Throwback Thursday: Before Tragic Death, Alexander Dale Oen Wins Emotional Gold at His Final Major Meet

Alexander Dale Oen -- Photo Courtesy: Presse Sports-USA TODAY Sports

Throwback Thursday: Alexander Dale Oen Wins Emotional Gold for Norway at His Final Major Meet

The news was a gut punch not just for his family and friends but for the entire swimming community. Late at night on April 30, 2012,  Norwegian breaststroker Alexander Dale Oen passed away suddenly, his cause of death later determined to be a heart attack because of an undiagnosed blood clot. Dale Oen is best remembered as a talented and classy swimmer lost far too soon, at the height of his prowess, and it is a testament to his character that both swimmers who won Olympic gold in breaststroke later that year, South Africa’s Cameron van der Burgh and Hungary’s Daniel Gyurta, went out of their way to pay their respects.

Any mention of Dale Oen immediately conjures memories of the tragic nature of his death, and thus, it’s easy to forget the talent that he showed in the pool. Dale Oen was the favorite to win Olympic gold that year in the 100 breast, four years after claiming a surprise silver medal in Beijing and one year after the greatest victory of his career, a world title in his signature event.

A highly-anticipated showdown on day two of the 2011 World Championships in Shanghai matched Dale Oen against the two-time defending Olympic champion, Japan’s Kosuke Kitajima, and the man who had set the world record at 58.58 with the aid of a full-body polyurethane suit en route to the 2009 world title, Australia’s Brenton Rickard.
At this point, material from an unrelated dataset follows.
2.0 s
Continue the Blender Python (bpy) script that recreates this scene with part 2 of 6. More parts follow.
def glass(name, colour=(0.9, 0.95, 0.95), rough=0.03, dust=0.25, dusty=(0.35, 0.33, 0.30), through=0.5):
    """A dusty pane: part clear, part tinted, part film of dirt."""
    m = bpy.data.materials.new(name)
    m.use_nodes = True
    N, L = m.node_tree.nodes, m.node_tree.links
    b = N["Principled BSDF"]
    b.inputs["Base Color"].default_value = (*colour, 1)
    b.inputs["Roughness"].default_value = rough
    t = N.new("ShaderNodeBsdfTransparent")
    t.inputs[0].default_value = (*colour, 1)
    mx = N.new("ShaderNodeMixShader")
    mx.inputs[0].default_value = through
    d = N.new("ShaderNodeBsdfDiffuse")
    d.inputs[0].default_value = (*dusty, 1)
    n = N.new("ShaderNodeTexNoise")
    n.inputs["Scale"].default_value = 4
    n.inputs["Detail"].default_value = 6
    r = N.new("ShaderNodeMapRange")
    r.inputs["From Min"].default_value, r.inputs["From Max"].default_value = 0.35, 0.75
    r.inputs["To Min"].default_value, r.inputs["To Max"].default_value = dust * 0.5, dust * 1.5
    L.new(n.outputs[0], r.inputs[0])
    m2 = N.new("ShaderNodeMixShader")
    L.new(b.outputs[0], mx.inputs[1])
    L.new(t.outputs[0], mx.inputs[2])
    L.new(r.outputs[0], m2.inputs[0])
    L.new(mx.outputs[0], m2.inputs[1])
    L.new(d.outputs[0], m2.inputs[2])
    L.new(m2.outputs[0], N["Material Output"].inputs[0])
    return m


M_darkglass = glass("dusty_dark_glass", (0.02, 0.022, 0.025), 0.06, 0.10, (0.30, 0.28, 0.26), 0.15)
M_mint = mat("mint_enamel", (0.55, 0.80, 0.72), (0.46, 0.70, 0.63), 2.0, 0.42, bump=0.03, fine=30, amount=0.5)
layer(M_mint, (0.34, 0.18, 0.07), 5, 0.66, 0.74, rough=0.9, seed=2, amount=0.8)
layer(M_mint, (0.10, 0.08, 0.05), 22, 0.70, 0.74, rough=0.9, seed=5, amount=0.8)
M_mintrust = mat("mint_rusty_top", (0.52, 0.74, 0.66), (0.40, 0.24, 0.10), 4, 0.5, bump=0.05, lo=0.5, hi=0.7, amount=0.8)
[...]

Indeed, Dale Oen was the winner, finishing in a time of 58.71 that made him — at the time — the No. 3 performer in history and fastest in a textile suit. Dale Oen won the race by seven tenths, with Kitajima failing to break 1:00 or reach the podium.
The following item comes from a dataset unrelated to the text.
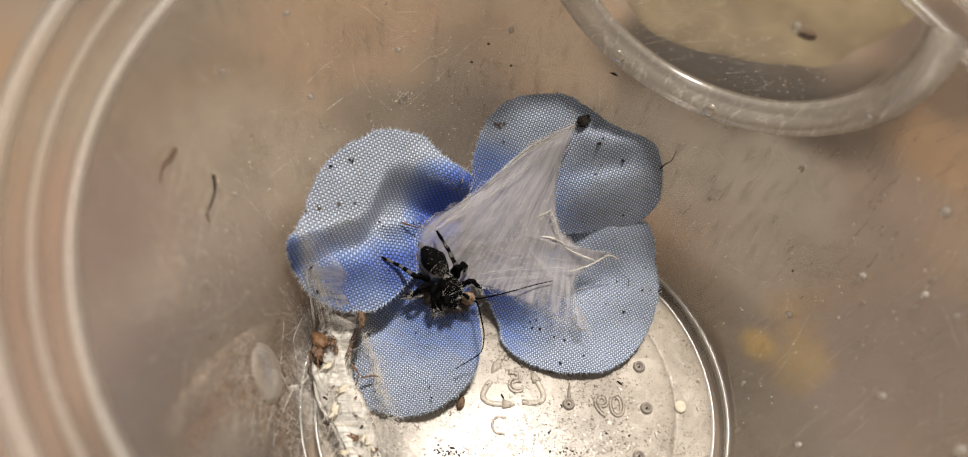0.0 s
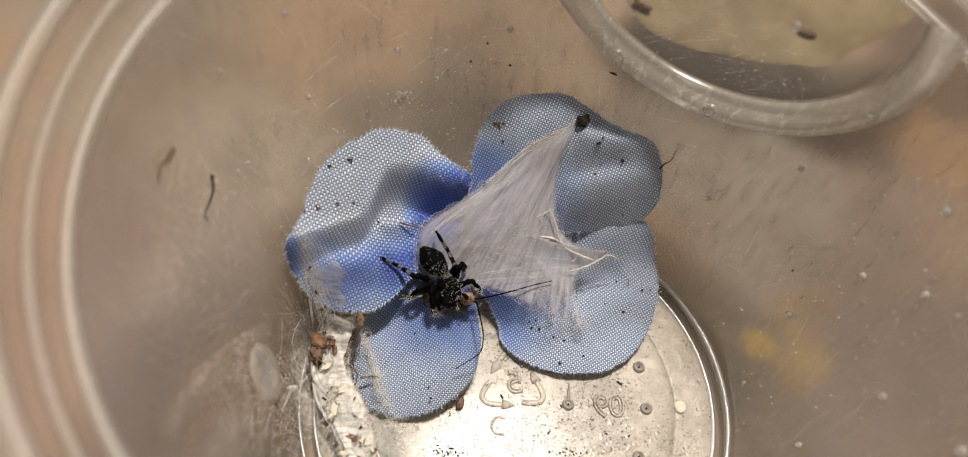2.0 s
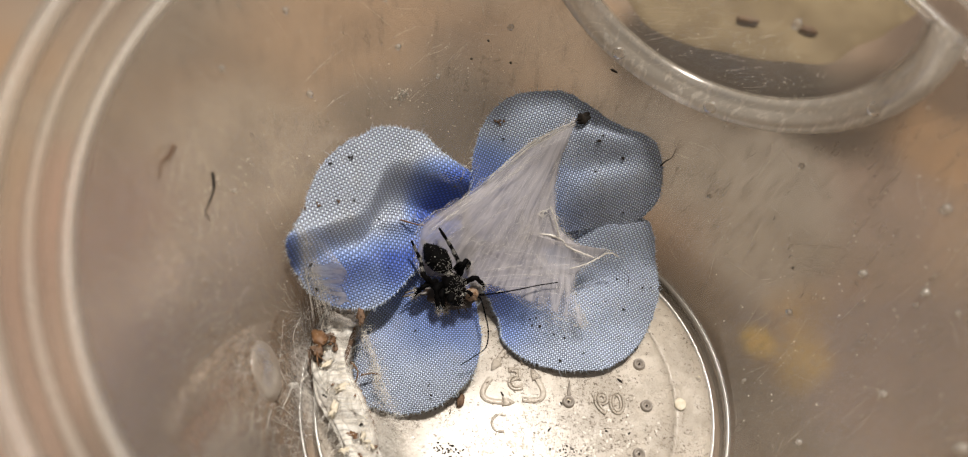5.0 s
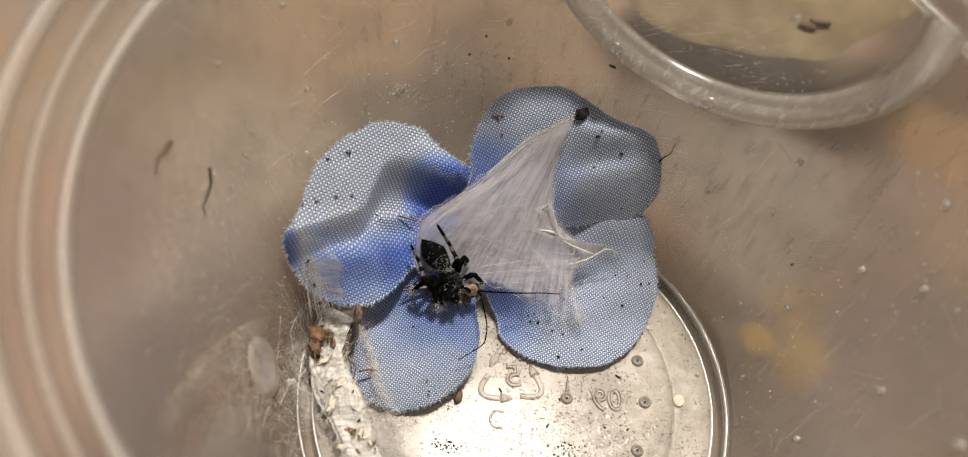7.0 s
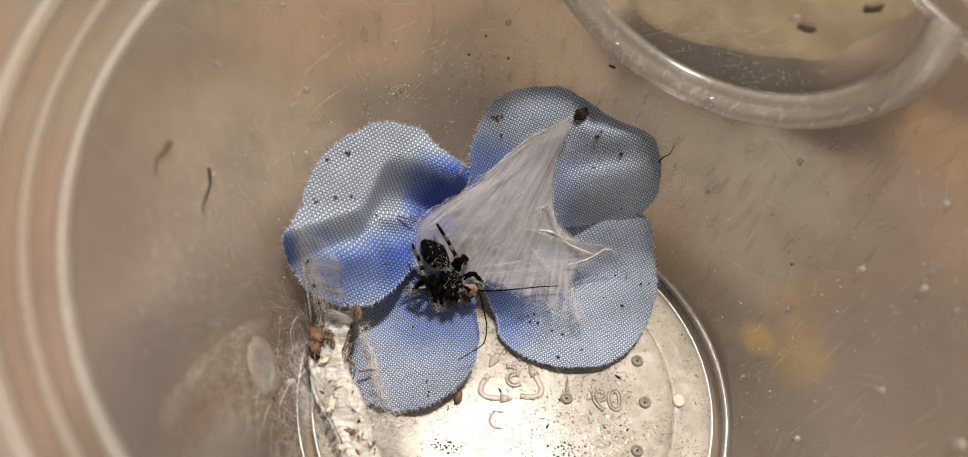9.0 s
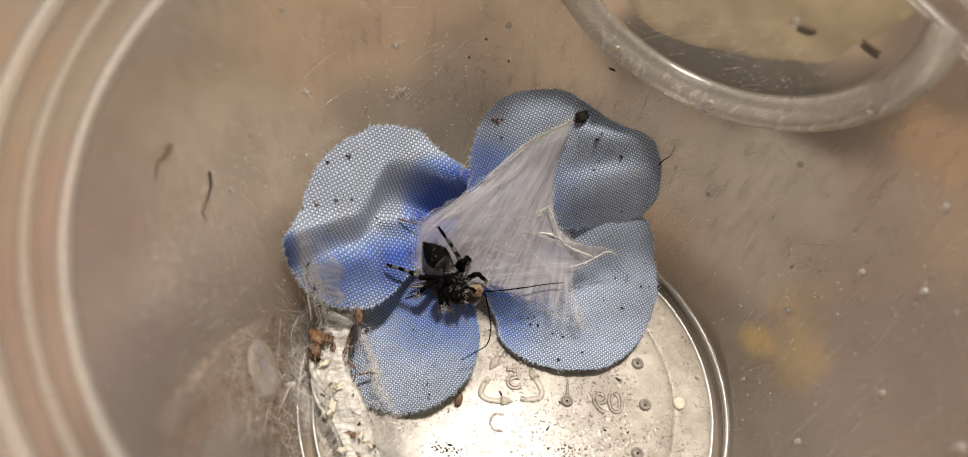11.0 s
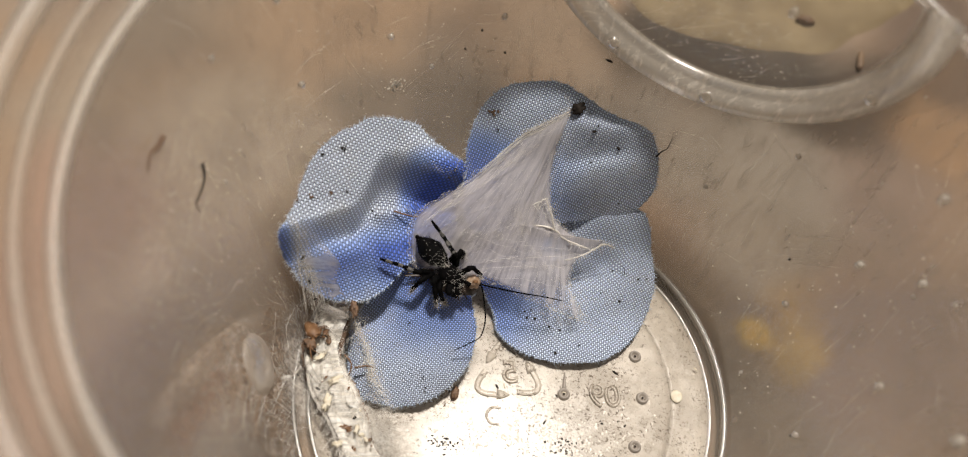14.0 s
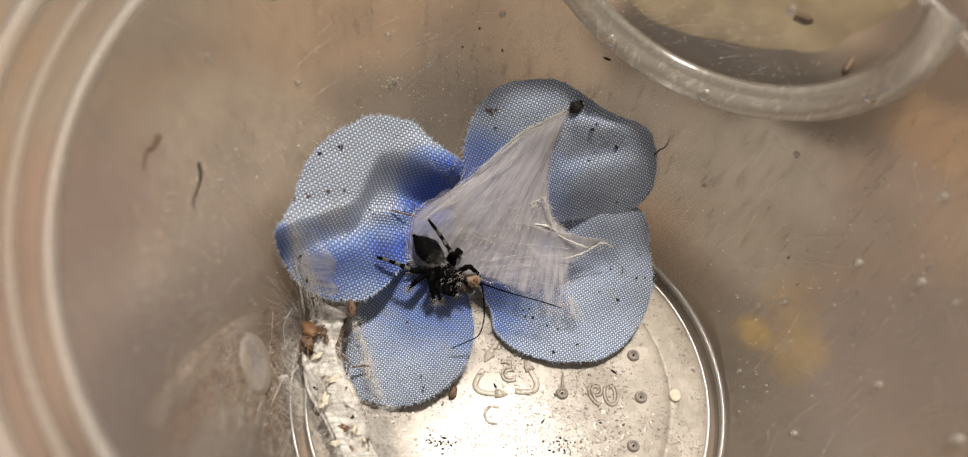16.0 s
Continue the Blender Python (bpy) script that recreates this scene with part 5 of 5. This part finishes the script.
# ---- what moves ----
def motions():
    at = SPIDER_AT * MM
    steps = [(0.0, 0, 0, 0), (3.4, 0, 0, 0), (4.0, 0.7, 0.1, 1.5), (4.3, 0.5, 0.1, 1), (6.3, 0.5, -0.1, 1), (9.0, 0.5, 0.1, 1), (9.6, 0.9, 0.2, 4), (11.3, 1.0, 0.2, 5), (12.5, 0.95, 0.1, 5),
             (14.0, 0.75, 0.0, 6), (16.0, 0.65, 0.0, 6)]
    walk(SPIDER, [(t, pose(at.x + x * MM, at.y + y * MM, at.z, 0, 0, a)) for t, x, y, a in steps])
    hip = SPIDER_LEGS[0].location.copy()
    steps = [(0.0, 0, 0), (3.5, 0, 0), (3.8, -36, 0.6), (4.2, -44, 1.0), (6.3, -40, 2.6), (9.0, -42, 2.8), (9.8, -10, 1.0), (11.3, 6, 0.5), (16.0, 4, 0.5)]
    walk(SPIDER_LEGS[0], [(t, pose(hip.x + 0.25 * b * MM, hip.y - b * MM, hip.z, 0, 3 * b, a)) for t, a, b in steps])
    at = PREY_AT * MM
    steps = [(0.0, 0, 0, 0), (2.5, 0, 0, 0), (4.2, 0.3, 0.1, 2), (6.3, 0.7, 0.4, 0), (9.0, 0.7, 0.4, 0), (11.3, 1.5, 0.8, -4), (13.0, 1.5, 0.9, -6), (16.0, 1.9, 1.0, -8)]
    walk(CRICKET, [(t, pose(at.x + x * MM, at.y + y * MM, at.z, 0, 0, a)) for t, x, y, a in steps])
    root = ANTENNAE[0].location.copy()
    steps = [(0.0, 0), (3.0, 0), (4.2, -2), (6.3, -14), (7.0, -17), (8.0, -14), (9.2, -10), (11.3, -3), (12.5, 0), (13.5, -14), (14.5, -24), (16.0, -26)]
    walk(ANTENNAE[0], [(t, pose(*root, 0, 0, a)) for t, a in steps])
    root = ANTENNAE[1].location.copy()
    steps = [(0.0, 0), (4.2, 0), (6.3, 0), (9.2, 0), (11.3, 1), (16.0, -1)]
    walk(ANTENNAE[1], [(t, pose(*root, 0, 0, a)) for t, a in steps])
    path = [(0.0, 22.0, 82.3, -1.0, -40), (1.5, 25.2, 79.5, -1.0, -45), (2.6, 28.0, 74.0, -1.0, -20), (3.2, 30.7, 73.9, -1.0, -8), (3.8, 36.0, 72.8, -1.0, -5), (4.2, 38.8, 72.7, -1.0, 0),
            (6.3, 55.5, 74.0, -1.0, -15), (6.8, 57.9, 72.7, -1.0, -8), (7.4, 60.9, 72.4, -1.0, 10), (8.0, 64.6, 74.6, -1.0, 30), (8.6, 69.7, 77.3, -1.0, 25), (9.2, 70.2, 76.7, -1.0, 10),
            (10.4, 70.0, 71.5, -0.6, -60), (11.3, 67.4, 67.4, -1.9, -30), (11.8, 69.0, 67.1, -1.9, -20), (12.4, 68.3, 67.3, -1.9, -40), (13.0, 67.5, 65.9, -1.9, -60), (14.0, 65.1, 63.3, -1.9, -100),
            (16.0, 63.0, 61.8, -1.9, -120)]
    walk(GRUB_OB, [(t, pose(x * MM, y * MM, z * MM, 0, 0, a)) for t, x, y, z, a in path])


motions()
The win made Dale Oen the first male swimmer from Norway to reach the podium at the World Championships and the first Norwegian swimmer, male or female, to win a gold medal. And he pulled off the accomplishment at a dark time for his nation.

While Dale Oen was already on the other side of the world preparing for Worlds, Norway had been hit by two terrorist attacks, first a bombing in downtown Oslo and then a mass shooting in Utoya, Seventy-seven people were killed while more than 320 were injured. In the wake of the attacks, the swimmer’s thoughts waivered. He could not forget how his countrymen and women back home were suffering. So Dale Oen’s special moment was a career-defining swim but also a lifeline to those watching from grief-stricken Norway.

“I try to imagine what is happening back home, but it’s quite hard,” Dale Oen said after winning gold. “We need to let everyday life come back because we can’t let things be ruined. I am happy to put my head in the water for a minute or two and focus on the game. In a time like this for Norway, we need to be together, to be one. I know everyone back home is paralyzed and I can feel the emotion. While I’m here in Shanghai, I’m going to show my best.”

Indeed, less than one year before Norway would mourn a life lost far too soon, Dale Oen earned his status as a national hero.